Repeat luxury travelers who prize service continuity over novelty; Shangri-La loyalists who want the house experience in a new geography; guests who have already seen Sultanahmet and want a calmer, more residential base on the European side; travelers planning to use the Bosphorus ferries as actual transit rather than as a sightseeing gimmick; families and multi-generational groups for whom the spa, Cantonese restaurant and spacious rooms are genuine amenities. It is also an unusually strong choice for celebrations — the hotel handles birthdays, anniversaries and honeymoons with a care and creativity that feels genuine rather than scripted.

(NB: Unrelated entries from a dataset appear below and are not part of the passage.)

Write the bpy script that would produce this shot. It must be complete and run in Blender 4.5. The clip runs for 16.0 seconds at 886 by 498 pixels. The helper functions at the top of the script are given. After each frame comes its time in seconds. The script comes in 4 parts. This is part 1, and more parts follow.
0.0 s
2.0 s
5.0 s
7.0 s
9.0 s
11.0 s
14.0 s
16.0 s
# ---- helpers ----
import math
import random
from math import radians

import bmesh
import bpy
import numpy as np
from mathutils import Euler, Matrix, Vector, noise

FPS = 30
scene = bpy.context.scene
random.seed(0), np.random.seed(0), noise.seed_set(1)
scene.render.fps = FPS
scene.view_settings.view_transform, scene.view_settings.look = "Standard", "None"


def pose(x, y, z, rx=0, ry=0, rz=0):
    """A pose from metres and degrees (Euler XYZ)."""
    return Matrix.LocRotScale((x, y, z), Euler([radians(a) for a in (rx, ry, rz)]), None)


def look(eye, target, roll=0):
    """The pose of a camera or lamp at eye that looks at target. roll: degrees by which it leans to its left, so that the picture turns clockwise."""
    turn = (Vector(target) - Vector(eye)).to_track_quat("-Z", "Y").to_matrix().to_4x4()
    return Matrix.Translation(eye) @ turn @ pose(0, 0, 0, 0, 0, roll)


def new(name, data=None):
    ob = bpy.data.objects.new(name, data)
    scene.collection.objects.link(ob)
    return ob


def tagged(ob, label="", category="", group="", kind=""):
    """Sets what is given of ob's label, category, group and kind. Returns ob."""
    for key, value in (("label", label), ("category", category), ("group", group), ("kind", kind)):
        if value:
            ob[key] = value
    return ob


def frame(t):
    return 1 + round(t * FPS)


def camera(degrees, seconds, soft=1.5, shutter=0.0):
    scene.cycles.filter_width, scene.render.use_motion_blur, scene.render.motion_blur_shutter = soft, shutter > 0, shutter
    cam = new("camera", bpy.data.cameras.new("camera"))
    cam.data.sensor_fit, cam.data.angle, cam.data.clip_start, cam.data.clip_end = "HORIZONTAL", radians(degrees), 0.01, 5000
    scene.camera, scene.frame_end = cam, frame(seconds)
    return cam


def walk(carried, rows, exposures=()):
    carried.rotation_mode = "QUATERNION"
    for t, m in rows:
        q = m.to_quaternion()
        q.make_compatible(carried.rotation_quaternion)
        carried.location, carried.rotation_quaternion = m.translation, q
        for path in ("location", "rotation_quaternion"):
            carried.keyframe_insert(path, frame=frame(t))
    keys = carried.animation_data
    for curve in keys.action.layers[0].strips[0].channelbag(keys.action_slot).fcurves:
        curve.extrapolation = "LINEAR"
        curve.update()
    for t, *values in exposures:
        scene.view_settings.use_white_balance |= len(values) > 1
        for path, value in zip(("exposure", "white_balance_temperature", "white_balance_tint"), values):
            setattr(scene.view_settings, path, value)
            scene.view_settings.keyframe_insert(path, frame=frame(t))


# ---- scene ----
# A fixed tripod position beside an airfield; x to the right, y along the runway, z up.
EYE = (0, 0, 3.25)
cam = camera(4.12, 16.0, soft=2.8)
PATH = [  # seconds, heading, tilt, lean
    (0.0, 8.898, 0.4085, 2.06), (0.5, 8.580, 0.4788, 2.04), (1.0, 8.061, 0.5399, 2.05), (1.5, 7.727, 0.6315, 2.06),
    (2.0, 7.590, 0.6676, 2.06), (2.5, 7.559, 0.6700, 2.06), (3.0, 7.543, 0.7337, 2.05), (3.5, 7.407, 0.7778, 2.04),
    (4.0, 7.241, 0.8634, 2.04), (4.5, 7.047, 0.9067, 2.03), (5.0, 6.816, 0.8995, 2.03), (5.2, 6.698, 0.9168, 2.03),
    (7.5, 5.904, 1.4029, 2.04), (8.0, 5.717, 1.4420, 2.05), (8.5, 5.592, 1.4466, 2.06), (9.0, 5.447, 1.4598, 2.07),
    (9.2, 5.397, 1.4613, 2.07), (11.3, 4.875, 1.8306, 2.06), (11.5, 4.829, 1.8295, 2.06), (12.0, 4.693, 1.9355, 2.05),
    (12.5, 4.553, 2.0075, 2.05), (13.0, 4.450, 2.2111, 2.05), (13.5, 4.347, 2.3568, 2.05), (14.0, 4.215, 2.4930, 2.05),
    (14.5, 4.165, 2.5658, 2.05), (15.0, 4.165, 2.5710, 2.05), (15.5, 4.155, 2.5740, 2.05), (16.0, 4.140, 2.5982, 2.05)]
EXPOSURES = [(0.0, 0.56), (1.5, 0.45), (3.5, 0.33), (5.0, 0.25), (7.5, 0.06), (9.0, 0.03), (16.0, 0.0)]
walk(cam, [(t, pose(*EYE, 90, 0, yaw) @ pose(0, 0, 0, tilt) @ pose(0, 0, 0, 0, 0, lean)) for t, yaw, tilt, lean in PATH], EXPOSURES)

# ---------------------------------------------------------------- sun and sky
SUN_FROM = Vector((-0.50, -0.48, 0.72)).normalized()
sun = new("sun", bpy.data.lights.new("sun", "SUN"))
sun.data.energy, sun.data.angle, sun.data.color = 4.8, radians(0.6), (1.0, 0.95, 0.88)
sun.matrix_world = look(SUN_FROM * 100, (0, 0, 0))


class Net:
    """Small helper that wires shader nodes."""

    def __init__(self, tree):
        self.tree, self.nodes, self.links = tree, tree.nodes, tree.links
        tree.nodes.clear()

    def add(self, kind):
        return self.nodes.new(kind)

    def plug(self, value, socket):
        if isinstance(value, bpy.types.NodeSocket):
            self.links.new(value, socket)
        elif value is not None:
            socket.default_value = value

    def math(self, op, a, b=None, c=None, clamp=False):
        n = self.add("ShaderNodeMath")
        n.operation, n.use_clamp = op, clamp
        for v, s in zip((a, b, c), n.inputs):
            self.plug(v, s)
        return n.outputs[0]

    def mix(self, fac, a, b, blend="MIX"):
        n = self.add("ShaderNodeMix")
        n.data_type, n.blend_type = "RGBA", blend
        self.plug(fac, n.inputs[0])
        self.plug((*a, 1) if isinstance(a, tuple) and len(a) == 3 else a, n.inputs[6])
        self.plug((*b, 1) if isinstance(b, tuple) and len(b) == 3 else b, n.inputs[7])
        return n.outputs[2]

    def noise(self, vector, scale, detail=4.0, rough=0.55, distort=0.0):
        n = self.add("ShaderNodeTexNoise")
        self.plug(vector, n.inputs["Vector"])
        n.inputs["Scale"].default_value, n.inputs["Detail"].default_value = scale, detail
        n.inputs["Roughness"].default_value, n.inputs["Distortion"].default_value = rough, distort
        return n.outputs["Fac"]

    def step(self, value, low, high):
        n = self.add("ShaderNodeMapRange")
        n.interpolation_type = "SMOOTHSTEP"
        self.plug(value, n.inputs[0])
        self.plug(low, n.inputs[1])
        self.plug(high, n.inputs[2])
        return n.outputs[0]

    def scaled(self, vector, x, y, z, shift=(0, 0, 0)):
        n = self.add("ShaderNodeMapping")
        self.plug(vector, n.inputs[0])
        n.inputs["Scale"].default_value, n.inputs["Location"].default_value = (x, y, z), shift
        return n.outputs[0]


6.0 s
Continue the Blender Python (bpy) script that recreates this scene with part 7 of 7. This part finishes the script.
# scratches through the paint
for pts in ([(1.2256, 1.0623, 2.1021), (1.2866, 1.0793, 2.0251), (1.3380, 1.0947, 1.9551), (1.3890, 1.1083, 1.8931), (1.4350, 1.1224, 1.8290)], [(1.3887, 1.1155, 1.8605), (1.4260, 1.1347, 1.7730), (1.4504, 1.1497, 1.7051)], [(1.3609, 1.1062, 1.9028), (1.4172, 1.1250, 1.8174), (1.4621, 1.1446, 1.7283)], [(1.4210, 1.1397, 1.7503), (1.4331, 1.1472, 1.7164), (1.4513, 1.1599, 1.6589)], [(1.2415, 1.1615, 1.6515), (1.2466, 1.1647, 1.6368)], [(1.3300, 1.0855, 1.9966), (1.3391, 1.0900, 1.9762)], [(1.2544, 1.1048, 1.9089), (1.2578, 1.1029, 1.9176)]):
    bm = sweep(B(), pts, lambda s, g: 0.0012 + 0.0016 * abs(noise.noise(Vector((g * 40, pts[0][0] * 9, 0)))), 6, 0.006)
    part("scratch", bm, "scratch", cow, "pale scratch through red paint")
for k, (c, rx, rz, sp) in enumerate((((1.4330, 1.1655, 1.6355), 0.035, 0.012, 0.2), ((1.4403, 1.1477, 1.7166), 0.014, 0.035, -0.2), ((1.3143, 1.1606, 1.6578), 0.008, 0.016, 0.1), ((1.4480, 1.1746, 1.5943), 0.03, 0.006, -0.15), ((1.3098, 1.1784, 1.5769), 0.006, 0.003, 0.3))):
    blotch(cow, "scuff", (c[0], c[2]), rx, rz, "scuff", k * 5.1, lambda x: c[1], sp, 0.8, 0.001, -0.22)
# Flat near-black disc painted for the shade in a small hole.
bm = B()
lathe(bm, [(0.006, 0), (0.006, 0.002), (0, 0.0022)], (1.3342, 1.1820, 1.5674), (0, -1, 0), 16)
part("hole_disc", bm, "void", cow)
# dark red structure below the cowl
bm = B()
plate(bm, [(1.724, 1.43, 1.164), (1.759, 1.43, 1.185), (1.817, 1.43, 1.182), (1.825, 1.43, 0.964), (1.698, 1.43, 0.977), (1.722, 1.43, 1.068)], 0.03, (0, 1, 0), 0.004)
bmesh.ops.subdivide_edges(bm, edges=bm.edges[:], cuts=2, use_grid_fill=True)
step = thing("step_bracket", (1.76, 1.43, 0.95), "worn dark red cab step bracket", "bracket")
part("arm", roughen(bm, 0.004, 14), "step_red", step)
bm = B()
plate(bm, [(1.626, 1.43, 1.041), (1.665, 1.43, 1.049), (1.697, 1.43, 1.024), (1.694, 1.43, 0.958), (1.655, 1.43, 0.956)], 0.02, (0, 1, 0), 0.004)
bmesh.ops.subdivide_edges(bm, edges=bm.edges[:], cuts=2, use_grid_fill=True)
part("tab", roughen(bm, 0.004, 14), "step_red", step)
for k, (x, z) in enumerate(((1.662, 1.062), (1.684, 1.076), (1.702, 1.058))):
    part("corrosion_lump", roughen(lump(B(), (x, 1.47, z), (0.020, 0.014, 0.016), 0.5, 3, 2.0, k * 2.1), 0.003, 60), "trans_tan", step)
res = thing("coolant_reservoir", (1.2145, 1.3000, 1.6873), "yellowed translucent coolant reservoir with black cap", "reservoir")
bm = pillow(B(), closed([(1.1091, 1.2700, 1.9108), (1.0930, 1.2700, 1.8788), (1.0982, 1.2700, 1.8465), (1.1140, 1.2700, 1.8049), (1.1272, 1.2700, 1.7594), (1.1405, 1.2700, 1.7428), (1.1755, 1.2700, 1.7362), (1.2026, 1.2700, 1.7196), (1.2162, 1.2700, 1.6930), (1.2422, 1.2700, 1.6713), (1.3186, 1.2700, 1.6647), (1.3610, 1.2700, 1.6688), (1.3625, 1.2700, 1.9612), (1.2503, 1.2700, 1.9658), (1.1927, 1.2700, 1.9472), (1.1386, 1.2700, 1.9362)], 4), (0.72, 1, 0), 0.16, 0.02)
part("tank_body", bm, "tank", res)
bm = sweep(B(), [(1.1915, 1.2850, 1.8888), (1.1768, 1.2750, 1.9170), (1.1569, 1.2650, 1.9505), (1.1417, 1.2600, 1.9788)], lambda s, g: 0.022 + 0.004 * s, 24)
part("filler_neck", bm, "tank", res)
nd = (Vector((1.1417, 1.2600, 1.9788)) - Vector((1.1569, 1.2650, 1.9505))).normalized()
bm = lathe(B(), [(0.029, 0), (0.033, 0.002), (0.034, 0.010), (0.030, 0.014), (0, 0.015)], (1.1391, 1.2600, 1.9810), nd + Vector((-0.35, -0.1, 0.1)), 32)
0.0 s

You want open-air luxury on the water — the Four Seasons Bosphorus, the Çırağan Palace Kempinski or, across the strait, the Raffles and the new Peninsula Istanbul all offer meaningful outdoor space that the Shangri-La cannot match. You want to walk to Hagia Sophia and the Grand Bazaar — the Four Seasons Sultanahmet or the Peninsula-adjacent heritage hotels place you among the monuments rather than a tram ride from them. You prize contemporary design over traditional opulence — the aesthetic here will read as ornate if your tastes run toward the pared-down luxury of a Bulgari or a Rosewood. And if outdoor pools and summer lounging are central to your idea of a city break, this is the wrong building.
Pricing sits materially below the Four Seasons Bosphorus and comparable to the upper-tier of the Kempinski — a meaningful discount for service and room product that, in many respects, match or exceed the more expensive competition. The in-hotel food and beverage pricing, however, runs high even by Istanbul luxury standards, and incidentals (transfers quoted well above market, wine list markups at Shang Palace) can surprise. For guests who book smartly — Bosphorus-view room, breakfast included, restraint on extras — the value proposition is genuinely strong.